There has hardly been a Middle East peace plan in the past 40 years -- including the current Saudi version -- that does not demand a return to the status quo of June 4, 1967. Why is that date so sacred? Because it was the day before the outbreak of the Six-Day War in which Israel scored one of the most stunning victories of the 20th century. The Arabs have spent four decades trying to undo its consequences.

In fact, the real anniversary should be now, three weeks earlier. On May 16, 1967, Egyptian President Gamal Nasser ordered the evacuation from the Sinai Peninsula of the U.N. buffer force that had kept Israel and Egypt at peace for 10 years. The United Nations complied, at which point Nasser imposed a naval blockade of Israel's only outlet to the south, the port of Eilat -- an open act of war.

How Egypt came to this reckless provocation is a complicated tale (chronicled in Michael Oren's magisterial "Six Days of War") of aggressive intent compounded with miscommunication and, most fatefully, disinformation. The Soviet Union had reported urgently and falsely to its Middle East clients, Syria and Egypt, that Israel was massing troops on the Syrian border for an attack. Israel desperately tried to disprove this charge by three times inviting the Soviet ambassador in Israel to visit the front. He refused. The Soviet warnings led to a cascade of intra-Arab maneuvers that in turn led Nasser, the champion of pan-Arabism, to mortally confront Israel with a remilitarized Sinai and a southern blockade.

Why is this still important? Because that three-week period between May 16 and June 5 helps explain Israel's 40-year reluctance to give up the fruits of that war -- the Sinai Peninsula, the Golan Heights, the West Bank and Gaza -- in return for paper guarantees of peace. Israel had similar guarantees from the 1956 Suez war, after which it evacuated the Sinai in return for that U.N. buffer force and for assurances from the Western powers of free passage through the Straits of Tiran.

All this disappeared with a wave of Nasser's hand. During those three interminable weeks, President Lyndon Johnson did try to rustle up an armada of countries to run the blockade and open Israel's south. The effort failed dismally.

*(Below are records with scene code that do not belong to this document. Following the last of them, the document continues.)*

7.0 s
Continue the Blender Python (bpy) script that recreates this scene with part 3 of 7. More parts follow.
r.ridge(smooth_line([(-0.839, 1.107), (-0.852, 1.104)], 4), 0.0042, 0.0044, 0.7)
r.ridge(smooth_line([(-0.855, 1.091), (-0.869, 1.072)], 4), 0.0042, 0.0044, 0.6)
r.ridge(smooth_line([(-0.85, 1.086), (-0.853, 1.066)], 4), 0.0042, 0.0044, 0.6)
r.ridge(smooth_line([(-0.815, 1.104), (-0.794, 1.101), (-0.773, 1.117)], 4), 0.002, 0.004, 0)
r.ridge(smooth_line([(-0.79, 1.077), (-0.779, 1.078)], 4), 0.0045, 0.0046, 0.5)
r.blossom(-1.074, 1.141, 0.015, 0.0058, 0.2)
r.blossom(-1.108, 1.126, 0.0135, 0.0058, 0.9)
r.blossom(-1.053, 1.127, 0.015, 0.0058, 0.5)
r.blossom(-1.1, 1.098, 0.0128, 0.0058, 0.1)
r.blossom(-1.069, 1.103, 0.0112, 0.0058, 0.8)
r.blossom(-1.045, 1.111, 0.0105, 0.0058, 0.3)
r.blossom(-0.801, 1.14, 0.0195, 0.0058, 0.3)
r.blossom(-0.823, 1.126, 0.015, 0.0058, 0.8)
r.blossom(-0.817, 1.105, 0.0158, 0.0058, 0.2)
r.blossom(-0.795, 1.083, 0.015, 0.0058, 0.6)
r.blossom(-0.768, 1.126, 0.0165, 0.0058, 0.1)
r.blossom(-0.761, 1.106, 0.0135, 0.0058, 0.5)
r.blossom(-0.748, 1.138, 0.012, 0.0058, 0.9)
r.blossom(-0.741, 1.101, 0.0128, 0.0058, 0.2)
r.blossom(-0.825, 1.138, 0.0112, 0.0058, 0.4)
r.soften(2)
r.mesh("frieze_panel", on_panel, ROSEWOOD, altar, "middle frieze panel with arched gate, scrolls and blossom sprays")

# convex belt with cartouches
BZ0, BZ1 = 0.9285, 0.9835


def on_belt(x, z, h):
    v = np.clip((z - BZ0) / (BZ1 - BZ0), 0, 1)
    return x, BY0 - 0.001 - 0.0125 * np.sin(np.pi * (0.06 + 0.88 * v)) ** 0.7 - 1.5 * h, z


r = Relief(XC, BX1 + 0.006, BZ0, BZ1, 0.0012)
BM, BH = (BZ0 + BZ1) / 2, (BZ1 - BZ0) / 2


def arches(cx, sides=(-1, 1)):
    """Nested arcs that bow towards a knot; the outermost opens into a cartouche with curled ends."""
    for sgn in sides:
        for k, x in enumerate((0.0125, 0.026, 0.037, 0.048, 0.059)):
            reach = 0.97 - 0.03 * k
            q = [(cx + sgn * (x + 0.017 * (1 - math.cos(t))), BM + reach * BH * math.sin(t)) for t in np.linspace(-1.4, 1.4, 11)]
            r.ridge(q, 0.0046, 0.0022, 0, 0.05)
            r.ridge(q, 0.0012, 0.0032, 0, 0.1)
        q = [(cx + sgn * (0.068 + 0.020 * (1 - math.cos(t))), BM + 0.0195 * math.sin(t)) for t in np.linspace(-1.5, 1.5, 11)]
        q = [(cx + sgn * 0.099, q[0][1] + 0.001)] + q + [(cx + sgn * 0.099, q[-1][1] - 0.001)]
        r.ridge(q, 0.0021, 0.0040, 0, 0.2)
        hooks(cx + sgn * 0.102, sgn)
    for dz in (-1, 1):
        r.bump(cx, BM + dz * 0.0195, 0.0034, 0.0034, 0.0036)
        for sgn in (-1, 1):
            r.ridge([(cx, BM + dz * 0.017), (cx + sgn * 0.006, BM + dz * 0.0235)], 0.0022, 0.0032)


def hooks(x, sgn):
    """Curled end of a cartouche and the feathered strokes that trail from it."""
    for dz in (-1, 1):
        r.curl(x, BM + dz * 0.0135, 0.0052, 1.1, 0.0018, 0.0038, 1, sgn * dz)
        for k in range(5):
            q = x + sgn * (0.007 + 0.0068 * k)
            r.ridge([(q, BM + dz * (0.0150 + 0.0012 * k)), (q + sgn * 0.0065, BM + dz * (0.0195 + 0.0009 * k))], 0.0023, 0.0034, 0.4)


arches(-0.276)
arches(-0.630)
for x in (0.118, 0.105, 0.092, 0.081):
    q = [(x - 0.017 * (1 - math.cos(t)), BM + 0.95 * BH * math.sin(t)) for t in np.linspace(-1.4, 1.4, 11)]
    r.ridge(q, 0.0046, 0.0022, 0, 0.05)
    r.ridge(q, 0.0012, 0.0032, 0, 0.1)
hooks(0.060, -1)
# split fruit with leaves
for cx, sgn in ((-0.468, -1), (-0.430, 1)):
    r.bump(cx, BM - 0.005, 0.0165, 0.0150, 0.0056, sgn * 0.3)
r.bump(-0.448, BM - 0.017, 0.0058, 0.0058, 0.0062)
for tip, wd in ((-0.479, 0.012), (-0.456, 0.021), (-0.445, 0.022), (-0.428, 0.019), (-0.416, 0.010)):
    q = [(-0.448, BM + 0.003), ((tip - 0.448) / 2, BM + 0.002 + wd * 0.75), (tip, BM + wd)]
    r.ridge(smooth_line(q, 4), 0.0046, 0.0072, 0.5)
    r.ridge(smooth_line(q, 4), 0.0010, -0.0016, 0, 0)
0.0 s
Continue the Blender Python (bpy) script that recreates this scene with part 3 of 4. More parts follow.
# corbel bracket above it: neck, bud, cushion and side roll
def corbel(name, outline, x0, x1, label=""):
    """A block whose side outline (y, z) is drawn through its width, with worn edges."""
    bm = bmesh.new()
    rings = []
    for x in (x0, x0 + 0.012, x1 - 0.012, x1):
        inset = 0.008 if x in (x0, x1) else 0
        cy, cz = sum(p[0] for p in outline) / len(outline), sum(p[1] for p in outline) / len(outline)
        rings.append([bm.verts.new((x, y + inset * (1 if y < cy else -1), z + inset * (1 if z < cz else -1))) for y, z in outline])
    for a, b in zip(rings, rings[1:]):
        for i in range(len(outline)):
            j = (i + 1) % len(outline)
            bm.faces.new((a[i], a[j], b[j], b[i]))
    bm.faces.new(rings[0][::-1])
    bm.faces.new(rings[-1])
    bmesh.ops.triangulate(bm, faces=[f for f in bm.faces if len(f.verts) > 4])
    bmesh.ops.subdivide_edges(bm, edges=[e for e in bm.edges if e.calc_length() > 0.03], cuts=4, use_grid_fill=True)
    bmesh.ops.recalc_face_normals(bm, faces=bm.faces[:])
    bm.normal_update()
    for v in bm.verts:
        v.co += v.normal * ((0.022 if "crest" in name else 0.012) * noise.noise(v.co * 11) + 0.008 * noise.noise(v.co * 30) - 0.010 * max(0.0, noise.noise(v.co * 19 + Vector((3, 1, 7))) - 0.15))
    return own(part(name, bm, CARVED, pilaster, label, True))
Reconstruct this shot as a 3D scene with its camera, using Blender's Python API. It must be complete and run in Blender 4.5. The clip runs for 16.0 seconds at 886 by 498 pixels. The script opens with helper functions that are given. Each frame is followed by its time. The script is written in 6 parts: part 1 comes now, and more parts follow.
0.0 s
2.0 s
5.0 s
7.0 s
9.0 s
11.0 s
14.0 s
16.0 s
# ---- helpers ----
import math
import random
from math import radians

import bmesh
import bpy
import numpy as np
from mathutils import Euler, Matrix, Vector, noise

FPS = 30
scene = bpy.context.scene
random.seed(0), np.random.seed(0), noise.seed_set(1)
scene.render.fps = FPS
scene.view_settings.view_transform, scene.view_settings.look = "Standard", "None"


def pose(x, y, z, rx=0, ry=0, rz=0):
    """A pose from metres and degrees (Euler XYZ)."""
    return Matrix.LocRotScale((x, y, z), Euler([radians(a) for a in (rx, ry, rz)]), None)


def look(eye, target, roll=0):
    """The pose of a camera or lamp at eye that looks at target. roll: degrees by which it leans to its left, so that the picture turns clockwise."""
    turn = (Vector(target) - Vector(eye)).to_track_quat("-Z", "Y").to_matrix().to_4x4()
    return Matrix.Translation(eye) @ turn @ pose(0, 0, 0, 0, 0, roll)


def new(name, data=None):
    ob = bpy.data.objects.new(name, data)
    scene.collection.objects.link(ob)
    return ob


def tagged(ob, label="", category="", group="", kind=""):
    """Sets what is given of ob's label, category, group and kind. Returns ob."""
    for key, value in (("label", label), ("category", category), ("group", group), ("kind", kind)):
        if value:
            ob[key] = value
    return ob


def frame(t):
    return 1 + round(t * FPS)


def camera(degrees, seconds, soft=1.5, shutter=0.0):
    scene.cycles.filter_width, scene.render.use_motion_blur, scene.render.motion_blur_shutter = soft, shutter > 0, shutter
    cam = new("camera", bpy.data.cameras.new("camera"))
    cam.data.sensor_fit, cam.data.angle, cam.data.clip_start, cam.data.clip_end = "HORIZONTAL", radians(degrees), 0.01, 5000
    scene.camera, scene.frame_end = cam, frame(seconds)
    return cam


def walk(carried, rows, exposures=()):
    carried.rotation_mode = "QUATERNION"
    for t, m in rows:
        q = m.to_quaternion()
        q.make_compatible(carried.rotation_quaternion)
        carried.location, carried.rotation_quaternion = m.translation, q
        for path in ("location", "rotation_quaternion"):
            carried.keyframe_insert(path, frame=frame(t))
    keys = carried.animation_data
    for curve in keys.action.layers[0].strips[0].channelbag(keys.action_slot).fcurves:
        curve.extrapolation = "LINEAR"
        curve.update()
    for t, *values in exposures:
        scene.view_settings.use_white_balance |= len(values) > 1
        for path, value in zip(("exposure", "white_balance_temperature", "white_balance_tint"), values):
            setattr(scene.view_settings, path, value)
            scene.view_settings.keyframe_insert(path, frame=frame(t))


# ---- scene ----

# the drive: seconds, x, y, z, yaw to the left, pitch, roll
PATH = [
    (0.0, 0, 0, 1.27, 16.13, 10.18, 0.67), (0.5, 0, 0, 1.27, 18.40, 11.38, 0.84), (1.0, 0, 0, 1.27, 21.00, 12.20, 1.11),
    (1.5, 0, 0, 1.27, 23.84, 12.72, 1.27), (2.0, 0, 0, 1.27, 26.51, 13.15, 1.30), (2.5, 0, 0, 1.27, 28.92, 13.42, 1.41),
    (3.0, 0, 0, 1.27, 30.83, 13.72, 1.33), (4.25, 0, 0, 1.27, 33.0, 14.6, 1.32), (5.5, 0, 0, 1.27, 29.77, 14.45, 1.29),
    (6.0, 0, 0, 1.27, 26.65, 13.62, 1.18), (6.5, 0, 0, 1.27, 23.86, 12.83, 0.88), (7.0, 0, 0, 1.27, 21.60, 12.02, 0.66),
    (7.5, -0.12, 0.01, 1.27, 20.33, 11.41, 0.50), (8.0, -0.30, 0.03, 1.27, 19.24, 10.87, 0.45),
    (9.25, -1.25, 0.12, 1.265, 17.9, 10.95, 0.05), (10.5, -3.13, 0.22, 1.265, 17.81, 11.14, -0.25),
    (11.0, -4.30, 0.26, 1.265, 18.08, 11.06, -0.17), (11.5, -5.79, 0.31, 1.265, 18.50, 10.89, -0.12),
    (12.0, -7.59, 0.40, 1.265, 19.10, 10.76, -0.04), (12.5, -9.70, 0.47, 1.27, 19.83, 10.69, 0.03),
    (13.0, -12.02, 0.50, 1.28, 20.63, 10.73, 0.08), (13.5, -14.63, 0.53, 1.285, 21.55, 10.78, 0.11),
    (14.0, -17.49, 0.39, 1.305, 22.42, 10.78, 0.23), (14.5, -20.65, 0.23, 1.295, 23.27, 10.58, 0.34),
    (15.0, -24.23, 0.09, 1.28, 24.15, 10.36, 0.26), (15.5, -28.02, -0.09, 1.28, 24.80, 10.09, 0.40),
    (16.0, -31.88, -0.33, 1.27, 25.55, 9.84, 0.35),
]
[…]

It is hard to exaggerate what it was like for Israel in those three weeks. Egypt, already in an alliance with Syria, formed an emergency military pact with Jordan. Iraq, Algeria, Saudi Arabia, Sudan, Tunisia, Libya and Morocco began sending forces to join the coming fight. With troops and armor massing on Israel's every frontier, jubilant broadcasts in every Arab capital hailed the imminent final war for the extermination of Israel. "We shall destroy Israel and its inhabitants," declared PLO head Ahmed Shuqayri, "and as for the survivors -- if there are any -- the boats are ready to deport them."

For Israel, the waiting was excruciating and debilitating. Israel's citizen army had to be mobilized. As its soldiers waited on the various fronts for the world to rescue the nation from its peril, Israeli society ground to a halt and its economy began bleeding to death. Army Chief of Staff Yitzhak Rabin, later to be hailed as a war hero and even later as a martyred man of peace, had a nervous breakdown. He was incapacitated to the point of incoherence by the unbearable tension of waiting with the life of his country in the balance, knowing that waiting too long would allow the armies of 100 million Arabs to strike first his country of 3 million.

We know the rest of the story. Rabin did recover in time to lead Israel to victory. But we forget how perilous was Israel's condition. The victory hinged on a successful attack on Egypt's air force on the morning of June 5. It was a gamble of astonishing proportions. Israel sent the bulk of its 200-plane air force on the mission, fully exposed to antiaircraft fire and missiles. Had they been detected and the force destroyed, the number of planes remaining behind to defend the Israeli homeland -- its cities and civilians -- from the Arab air forces' combined 900 planes was . . . 12.

We also forget that Israel's occupation of the West Bank was entirely unsought. Israel begged King Hussein of Jordan to stay out of the conflict. Engaged in fierce combat with a numerically superior Egypt, Israel had no desire to open a new front just yards from Jewish Jerusalem and just miles from Tel Aviv. But Nasser personally told Hussein that Egypt had destroyed Israel's air force and airfields and that total victory was at hand. Hussein could not resist the temptation to join the fight. He joined. He lost.

The world will soon be awash with 40th-anniversary retrospectives of the war -- and exegeses on the peace of the ages that awaits if Israel would only to return to lines of June 4, 1967. But Israelis are cautious. They remember the terror of that June 4 and of that unbearable May when, with Israel in possession of no occupied territories whatsoever, the entire Arab world was furiously preparing Israel's imminent extinction. And the world did nothing.